DATASET EXCERPT
◆ ◆ ◆ ◆ ◆ ◆ ◆
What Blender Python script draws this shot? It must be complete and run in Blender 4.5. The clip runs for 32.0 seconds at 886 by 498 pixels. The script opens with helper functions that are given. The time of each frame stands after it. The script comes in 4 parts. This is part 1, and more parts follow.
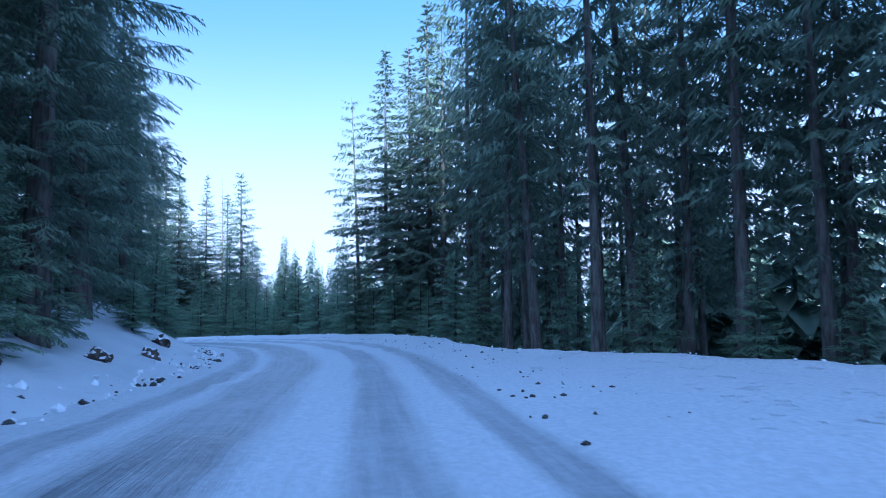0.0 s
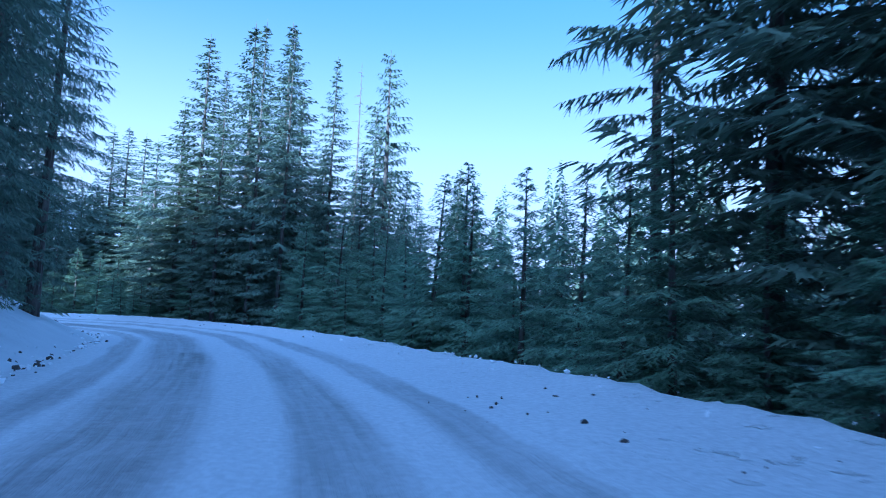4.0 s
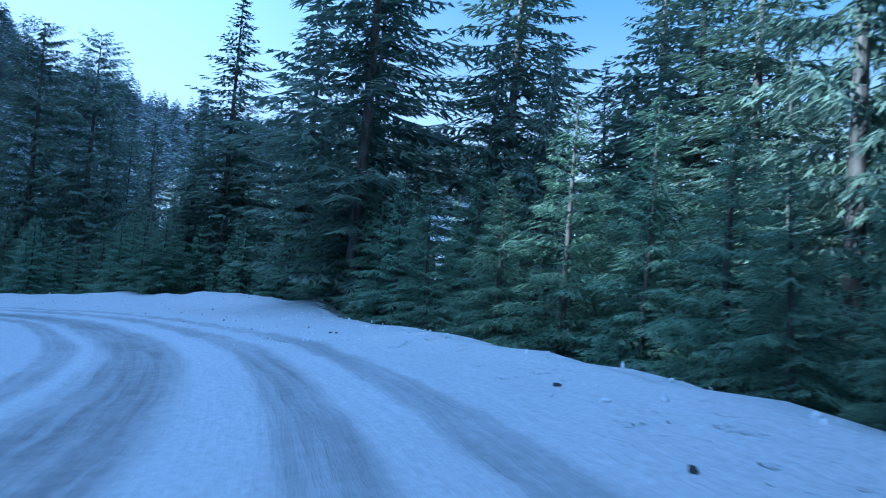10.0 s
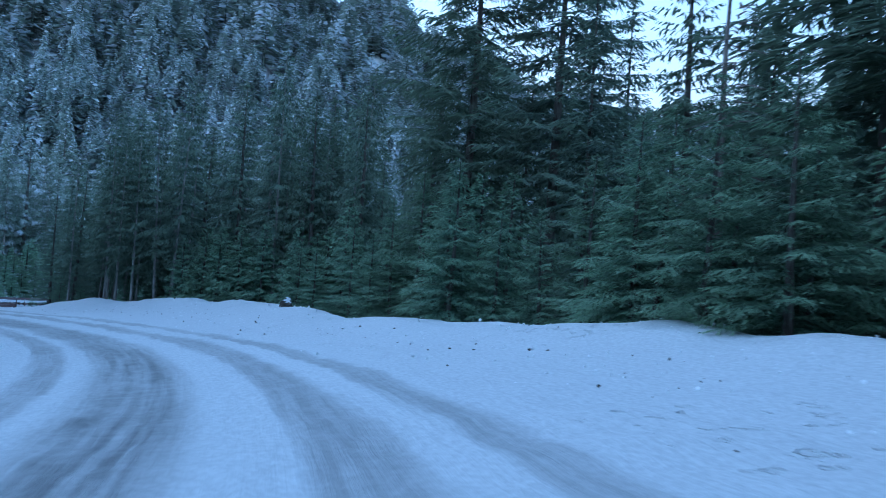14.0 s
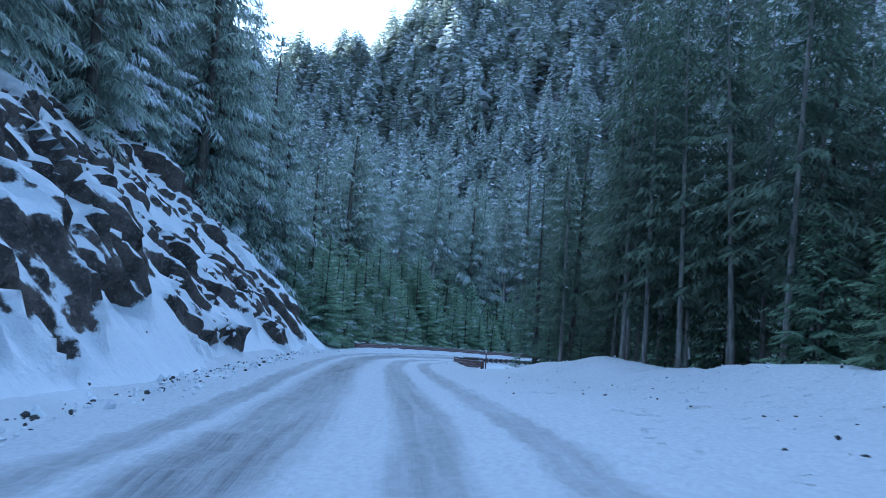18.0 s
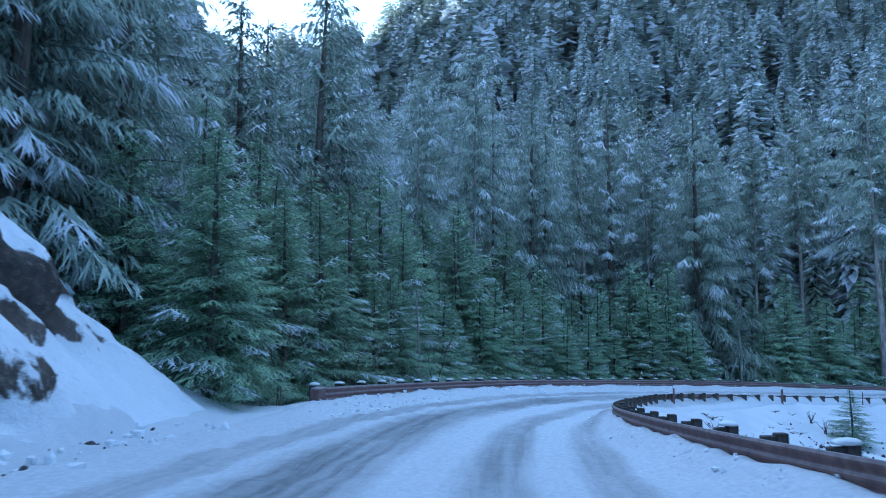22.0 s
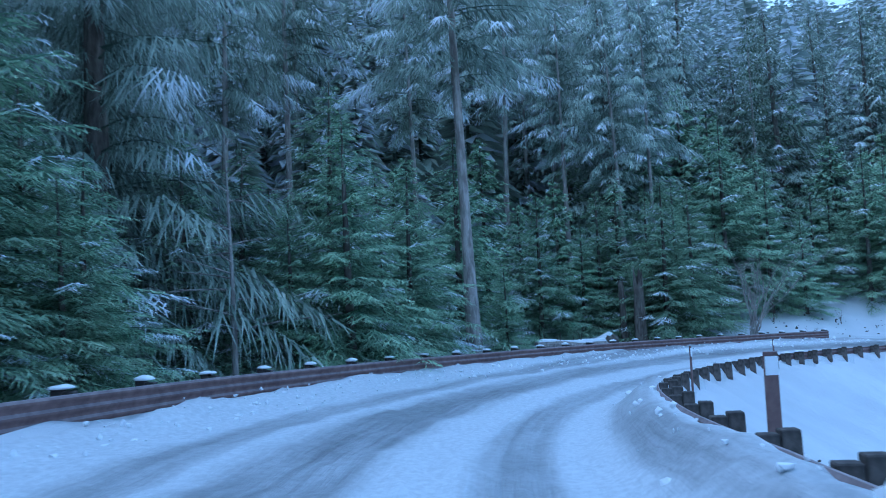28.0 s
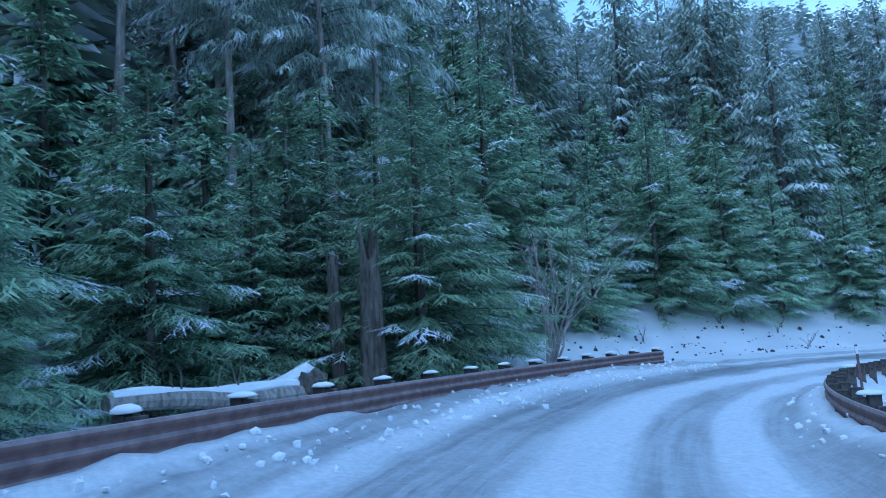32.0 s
◆ ◆ ◆ ◆ ◆ ◆ ◆
Please write out all of the material above without changing a word, and omit any pictures.

What Blender Python script draws this shot? It must be complete and run in Blender 4.5. The clip runs for 32.0 seconds at 886 by 498 pixels. The script opens with helper functions that are given. The time of each frame stands after it. The script comes in 4 parts. This is part 1, and more parts follow.
0.0 s
4.0 s
10.0 s
14.0 s
18.0 s
22.0 s
28.0 s
32.0 s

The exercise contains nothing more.